Problem details: Check each line of the data below for the word "soft", then extract the ones that have it.
★ ★ ★
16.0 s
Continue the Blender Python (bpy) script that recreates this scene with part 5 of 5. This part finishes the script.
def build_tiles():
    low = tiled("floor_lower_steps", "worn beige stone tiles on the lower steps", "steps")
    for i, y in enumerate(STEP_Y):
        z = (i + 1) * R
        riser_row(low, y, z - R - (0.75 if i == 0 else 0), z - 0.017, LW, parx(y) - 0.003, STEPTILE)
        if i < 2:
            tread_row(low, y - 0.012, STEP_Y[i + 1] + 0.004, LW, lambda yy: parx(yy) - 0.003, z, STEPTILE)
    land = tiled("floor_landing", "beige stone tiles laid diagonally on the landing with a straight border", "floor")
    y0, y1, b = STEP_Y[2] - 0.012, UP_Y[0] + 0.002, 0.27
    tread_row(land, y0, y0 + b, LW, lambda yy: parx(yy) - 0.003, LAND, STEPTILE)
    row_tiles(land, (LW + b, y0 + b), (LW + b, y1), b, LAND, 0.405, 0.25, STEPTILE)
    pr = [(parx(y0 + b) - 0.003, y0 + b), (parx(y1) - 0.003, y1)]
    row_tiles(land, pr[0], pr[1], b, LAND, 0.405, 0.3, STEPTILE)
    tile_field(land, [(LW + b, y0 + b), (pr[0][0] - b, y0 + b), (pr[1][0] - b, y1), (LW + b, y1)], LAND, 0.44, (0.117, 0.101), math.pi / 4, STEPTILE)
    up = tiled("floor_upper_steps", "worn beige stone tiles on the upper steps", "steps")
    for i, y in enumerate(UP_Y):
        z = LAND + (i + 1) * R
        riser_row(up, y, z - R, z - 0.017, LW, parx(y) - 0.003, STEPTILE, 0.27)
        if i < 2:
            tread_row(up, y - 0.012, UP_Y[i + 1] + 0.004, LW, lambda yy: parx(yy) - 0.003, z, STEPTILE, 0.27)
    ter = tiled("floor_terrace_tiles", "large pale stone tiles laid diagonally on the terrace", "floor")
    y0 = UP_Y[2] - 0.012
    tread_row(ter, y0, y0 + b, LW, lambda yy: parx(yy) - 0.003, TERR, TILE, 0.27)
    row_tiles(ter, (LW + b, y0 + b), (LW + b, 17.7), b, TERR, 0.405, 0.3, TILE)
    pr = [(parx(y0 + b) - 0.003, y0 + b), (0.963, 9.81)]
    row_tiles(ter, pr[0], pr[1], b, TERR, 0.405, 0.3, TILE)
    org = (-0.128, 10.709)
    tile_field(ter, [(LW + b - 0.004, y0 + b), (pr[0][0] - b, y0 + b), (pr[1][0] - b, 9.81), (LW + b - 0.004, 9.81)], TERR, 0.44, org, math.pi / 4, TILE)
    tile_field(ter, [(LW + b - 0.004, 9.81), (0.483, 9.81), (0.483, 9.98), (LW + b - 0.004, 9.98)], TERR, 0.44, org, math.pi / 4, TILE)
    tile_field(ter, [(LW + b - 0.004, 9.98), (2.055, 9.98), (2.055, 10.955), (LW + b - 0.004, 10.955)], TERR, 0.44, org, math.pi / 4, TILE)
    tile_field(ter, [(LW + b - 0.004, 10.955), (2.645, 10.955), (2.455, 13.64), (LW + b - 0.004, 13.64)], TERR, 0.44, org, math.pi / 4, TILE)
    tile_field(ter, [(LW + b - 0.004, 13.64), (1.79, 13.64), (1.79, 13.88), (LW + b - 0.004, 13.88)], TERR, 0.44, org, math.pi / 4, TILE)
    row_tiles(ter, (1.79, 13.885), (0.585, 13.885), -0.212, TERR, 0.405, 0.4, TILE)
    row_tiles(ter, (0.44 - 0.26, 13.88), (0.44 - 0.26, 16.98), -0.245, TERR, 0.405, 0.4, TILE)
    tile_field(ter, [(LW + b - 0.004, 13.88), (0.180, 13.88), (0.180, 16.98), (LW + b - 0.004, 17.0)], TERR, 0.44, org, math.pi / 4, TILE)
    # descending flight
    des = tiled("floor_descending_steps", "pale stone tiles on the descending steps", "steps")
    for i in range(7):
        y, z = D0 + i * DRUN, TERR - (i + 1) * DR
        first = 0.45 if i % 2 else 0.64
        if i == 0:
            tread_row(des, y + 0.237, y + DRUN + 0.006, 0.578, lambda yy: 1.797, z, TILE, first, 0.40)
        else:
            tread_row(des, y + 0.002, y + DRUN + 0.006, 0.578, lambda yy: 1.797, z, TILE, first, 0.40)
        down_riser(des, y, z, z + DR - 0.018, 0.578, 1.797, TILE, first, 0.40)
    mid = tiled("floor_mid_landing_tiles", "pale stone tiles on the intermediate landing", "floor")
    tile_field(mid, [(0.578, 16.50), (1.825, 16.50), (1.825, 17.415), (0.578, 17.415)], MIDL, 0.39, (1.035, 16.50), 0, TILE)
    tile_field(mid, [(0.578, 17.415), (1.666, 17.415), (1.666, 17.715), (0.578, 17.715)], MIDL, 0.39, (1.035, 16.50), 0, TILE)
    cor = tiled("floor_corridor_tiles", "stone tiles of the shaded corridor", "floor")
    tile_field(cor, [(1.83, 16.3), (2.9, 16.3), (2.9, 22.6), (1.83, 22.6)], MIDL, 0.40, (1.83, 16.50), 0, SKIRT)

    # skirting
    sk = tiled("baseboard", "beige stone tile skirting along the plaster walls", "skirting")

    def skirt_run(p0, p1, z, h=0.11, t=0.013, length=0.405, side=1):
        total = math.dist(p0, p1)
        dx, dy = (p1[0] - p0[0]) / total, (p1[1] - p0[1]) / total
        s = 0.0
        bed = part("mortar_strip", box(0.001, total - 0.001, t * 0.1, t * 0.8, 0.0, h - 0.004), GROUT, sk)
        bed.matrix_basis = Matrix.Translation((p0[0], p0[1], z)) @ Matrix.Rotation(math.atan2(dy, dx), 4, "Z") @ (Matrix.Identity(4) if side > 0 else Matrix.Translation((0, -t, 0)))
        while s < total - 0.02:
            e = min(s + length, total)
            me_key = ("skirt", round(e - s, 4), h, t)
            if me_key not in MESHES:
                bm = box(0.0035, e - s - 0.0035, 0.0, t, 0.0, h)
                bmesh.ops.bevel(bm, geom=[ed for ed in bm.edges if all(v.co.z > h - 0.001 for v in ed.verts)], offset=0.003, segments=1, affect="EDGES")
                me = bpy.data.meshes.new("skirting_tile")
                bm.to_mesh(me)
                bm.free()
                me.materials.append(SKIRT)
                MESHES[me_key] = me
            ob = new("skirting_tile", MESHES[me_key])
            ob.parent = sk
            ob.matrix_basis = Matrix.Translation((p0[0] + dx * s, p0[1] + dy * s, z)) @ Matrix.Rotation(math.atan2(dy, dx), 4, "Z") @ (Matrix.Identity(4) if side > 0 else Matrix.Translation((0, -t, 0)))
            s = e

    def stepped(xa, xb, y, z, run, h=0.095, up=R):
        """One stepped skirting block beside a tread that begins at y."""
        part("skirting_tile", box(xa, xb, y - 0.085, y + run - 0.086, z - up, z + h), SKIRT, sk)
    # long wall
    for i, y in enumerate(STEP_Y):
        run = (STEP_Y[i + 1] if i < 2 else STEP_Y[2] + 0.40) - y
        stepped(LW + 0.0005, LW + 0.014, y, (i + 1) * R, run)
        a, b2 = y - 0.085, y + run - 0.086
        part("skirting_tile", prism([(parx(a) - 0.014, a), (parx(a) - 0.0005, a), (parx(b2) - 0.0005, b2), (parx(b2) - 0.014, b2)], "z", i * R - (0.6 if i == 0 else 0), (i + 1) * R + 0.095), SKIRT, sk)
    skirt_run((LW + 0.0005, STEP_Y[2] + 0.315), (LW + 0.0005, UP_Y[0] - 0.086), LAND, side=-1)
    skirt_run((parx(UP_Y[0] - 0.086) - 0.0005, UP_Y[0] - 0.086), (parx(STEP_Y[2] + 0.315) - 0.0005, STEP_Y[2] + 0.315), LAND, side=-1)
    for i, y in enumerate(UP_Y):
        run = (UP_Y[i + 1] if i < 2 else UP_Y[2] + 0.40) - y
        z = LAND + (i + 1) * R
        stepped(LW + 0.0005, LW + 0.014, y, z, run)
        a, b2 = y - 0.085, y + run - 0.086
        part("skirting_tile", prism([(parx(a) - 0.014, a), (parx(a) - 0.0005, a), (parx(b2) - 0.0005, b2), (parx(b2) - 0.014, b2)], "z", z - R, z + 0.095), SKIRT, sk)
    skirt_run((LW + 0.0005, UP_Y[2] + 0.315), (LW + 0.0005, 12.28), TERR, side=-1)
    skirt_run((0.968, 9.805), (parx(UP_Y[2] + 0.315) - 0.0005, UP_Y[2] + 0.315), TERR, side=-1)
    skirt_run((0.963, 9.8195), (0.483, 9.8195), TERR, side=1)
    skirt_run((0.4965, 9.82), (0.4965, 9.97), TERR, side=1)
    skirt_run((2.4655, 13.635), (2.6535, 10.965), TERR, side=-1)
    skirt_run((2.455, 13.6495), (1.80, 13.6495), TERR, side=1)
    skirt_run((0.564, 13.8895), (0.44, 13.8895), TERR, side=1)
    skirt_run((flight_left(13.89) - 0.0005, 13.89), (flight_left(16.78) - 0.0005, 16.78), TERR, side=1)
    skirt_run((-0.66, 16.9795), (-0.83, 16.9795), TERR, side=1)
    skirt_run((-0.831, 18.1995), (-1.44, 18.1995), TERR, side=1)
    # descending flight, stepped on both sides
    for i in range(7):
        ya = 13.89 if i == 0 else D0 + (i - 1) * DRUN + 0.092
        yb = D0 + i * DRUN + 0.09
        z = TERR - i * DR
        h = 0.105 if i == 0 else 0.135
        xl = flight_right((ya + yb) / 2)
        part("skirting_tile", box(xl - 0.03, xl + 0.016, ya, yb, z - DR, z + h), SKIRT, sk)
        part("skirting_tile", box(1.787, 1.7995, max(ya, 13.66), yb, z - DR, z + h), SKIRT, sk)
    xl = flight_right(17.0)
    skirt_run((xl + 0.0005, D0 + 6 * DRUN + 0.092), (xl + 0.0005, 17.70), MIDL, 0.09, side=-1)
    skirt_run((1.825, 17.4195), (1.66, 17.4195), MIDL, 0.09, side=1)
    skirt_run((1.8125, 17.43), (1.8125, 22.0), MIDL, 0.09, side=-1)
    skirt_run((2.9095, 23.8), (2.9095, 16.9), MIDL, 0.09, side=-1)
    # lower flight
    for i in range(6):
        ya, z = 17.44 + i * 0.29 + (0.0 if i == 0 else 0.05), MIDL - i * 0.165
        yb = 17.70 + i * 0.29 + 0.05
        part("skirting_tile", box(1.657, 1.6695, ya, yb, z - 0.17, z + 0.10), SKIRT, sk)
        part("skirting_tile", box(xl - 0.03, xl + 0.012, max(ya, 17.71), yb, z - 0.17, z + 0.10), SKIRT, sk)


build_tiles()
★ ★ ★
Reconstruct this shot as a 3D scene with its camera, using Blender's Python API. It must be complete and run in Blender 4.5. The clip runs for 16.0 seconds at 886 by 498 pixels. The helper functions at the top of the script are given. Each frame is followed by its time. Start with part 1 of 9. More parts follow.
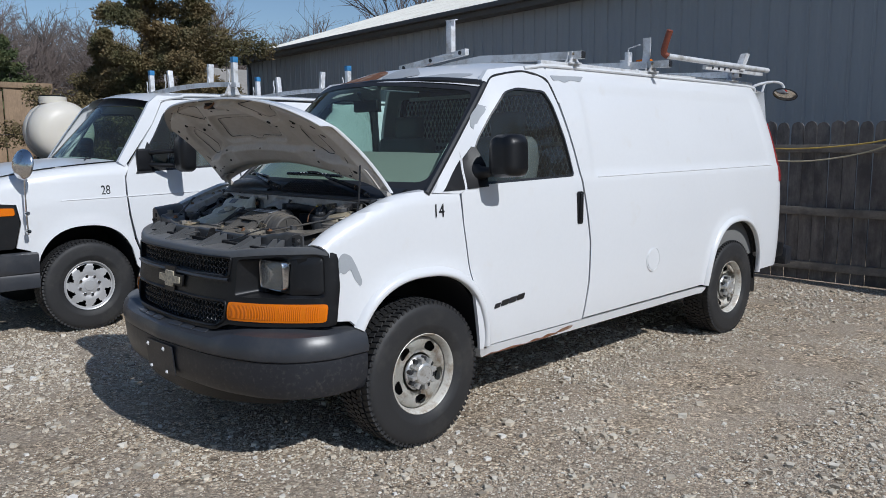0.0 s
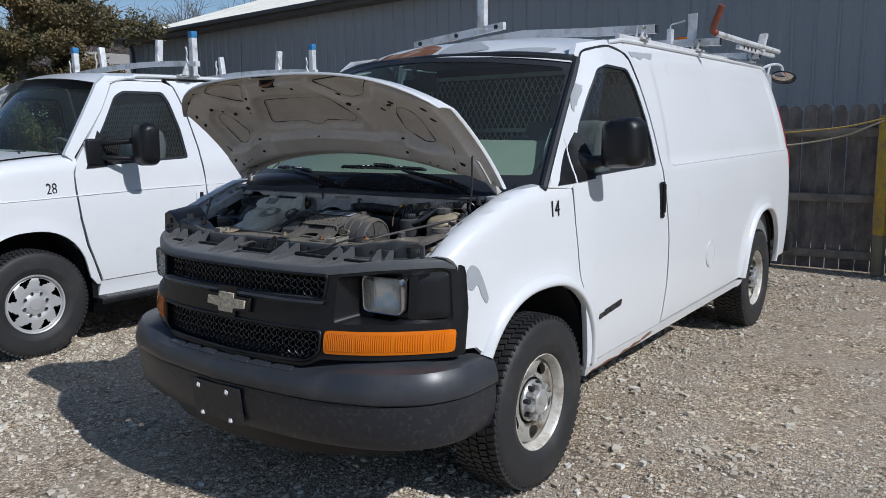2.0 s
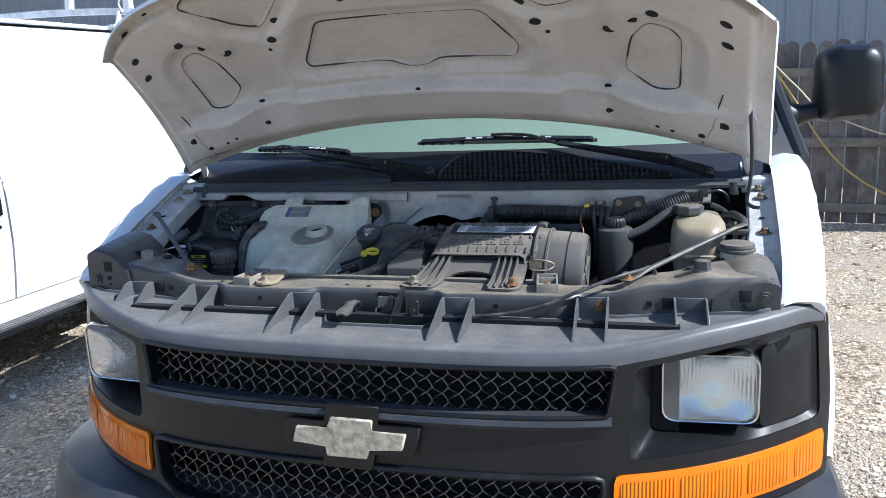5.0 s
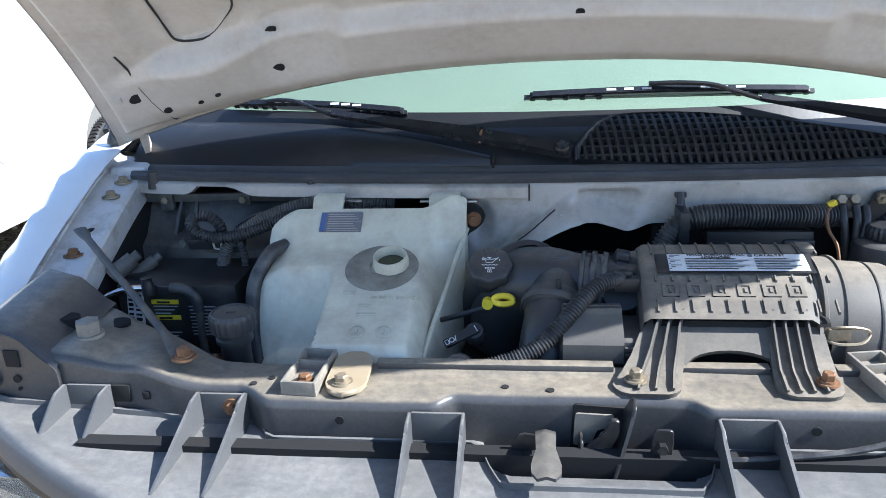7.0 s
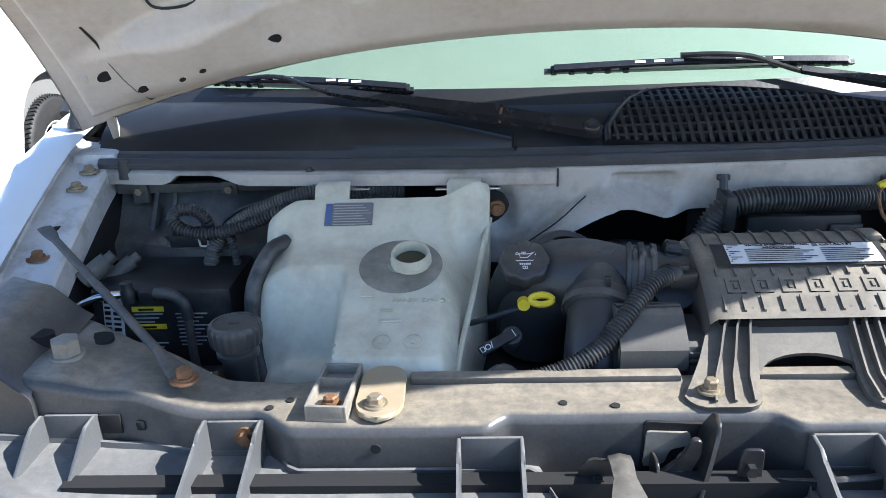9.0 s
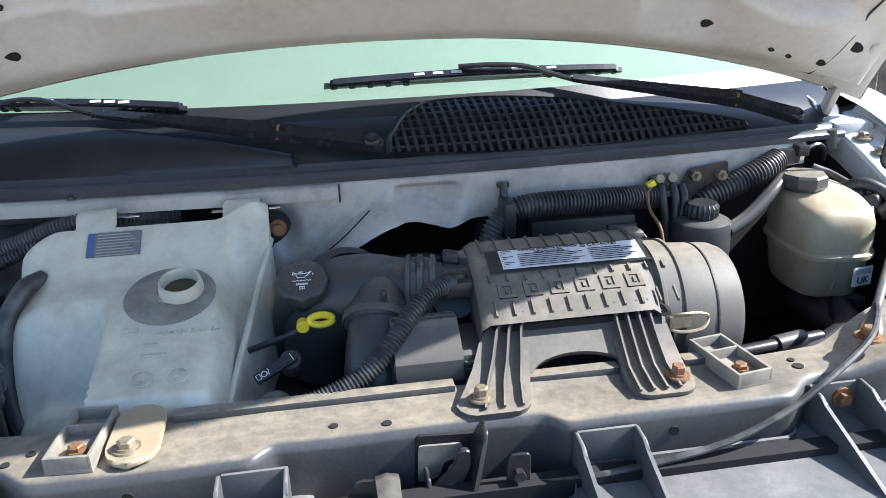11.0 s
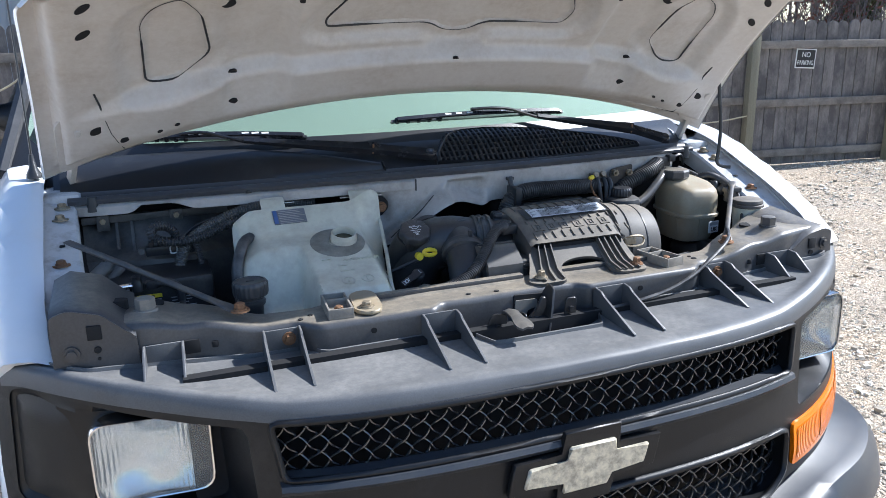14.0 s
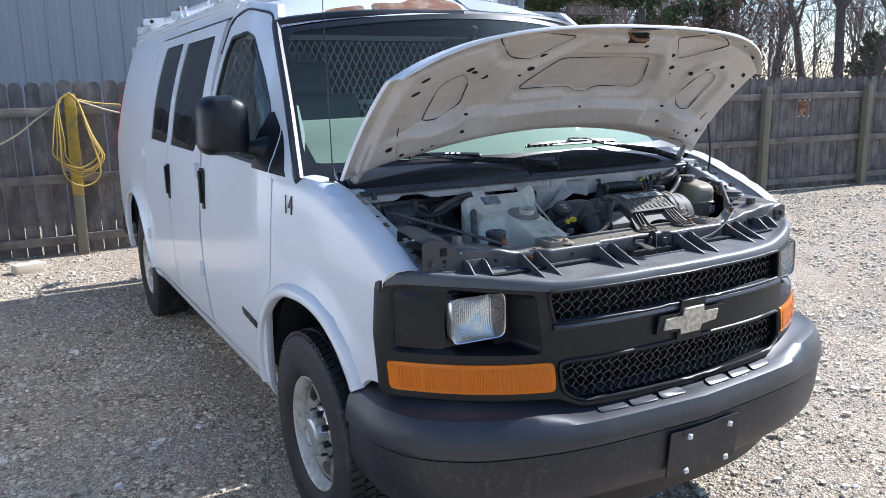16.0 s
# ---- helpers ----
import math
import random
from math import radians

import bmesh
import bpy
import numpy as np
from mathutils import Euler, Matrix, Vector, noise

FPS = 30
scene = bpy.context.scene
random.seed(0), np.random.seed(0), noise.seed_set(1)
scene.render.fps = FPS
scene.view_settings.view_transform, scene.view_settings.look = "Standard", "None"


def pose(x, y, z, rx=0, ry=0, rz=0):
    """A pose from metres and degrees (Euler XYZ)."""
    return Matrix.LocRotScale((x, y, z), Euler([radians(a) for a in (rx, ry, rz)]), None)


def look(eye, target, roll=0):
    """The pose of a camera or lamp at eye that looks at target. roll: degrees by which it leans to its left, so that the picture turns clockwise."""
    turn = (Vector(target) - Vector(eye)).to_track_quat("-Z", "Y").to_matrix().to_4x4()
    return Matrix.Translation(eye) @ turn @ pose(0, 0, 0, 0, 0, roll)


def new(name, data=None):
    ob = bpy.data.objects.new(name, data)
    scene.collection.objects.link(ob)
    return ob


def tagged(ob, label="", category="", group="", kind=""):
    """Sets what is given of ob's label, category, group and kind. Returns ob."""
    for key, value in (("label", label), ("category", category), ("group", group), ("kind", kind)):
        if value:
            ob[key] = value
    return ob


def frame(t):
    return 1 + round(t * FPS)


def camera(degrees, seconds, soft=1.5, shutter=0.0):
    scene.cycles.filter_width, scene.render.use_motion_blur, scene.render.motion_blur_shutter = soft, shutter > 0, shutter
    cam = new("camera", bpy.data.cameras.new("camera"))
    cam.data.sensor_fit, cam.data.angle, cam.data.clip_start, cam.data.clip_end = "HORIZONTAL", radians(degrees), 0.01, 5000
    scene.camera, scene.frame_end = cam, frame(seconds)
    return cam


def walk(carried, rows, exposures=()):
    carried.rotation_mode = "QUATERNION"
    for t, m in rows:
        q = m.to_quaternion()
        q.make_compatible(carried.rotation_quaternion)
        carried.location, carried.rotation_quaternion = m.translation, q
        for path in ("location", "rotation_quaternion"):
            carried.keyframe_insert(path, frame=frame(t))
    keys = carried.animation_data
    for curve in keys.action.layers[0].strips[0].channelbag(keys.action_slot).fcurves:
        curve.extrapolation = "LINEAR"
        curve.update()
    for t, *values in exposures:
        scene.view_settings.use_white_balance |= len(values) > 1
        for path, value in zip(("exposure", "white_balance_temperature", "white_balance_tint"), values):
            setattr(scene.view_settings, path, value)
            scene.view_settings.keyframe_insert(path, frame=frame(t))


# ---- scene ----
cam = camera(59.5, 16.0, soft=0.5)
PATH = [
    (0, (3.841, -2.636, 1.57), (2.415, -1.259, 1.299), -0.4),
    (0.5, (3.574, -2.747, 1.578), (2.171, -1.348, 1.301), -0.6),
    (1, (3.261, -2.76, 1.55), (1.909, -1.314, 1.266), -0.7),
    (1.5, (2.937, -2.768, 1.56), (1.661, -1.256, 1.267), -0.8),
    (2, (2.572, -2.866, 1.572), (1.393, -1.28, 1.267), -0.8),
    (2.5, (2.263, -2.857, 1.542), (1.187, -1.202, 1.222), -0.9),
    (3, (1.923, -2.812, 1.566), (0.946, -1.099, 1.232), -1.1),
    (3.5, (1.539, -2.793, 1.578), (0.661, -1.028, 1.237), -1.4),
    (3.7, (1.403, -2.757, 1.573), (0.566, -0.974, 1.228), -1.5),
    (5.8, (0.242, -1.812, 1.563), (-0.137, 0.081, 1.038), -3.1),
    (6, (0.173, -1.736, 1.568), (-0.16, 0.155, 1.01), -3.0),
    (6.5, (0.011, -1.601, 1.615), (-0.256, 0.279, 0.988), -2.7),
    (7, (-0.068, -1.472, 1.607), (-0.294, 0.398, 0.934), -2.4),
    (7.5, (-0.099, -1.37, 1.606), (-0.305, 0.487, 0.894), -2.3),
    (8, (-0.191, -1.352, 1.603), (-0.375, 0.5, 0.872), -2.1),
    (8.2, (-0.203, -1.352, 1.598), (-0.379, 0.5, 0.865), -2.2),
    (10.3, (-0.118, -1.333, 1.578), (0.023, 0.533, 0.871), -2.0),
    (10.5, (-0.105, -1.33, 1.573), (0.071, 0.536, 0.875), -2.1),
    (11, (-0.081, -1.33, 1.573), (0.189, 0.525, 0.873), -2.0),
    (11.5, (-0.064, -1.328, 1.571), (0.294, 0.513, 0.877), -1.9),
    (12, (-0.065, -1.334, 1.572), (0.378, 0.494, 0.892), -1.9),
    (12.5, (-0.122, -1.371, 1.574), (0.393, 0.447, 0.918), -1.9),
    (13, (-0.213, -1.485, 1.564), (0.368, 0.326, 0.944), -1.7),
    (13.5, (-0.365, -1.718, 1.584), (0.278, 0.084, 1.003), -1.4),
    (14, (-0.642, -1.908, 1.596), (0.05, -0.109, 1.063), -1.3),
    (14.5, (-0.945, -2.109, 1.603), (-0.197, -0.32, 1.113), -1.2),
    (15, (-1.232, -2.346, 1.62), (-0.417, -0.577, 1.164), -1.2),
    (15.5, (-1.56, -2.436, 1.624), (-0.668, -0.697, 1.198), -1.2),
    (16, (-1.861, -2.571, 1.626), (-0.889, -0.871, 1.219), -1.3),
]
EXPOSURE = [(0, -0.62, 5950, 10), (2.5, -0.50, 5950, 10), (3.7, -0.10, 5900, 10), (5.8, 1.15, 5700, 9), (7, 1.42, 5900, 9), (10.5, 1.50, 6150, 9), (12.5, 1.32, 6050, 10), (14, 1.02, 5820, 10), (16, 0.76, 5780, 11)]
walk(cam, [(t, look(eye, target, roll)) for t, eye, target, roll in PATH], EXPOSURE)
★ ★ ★
Exercise result:
def camera(degrees, seconds, soft=1.5, shutter=0.0):
    scene.cycles.filter_width, scene.render.use_motion_blur, scene.render.motion_blur_shutter = soft, shutter > 0, shutter
cam = camera(59.5, 16.0, soft=0.5)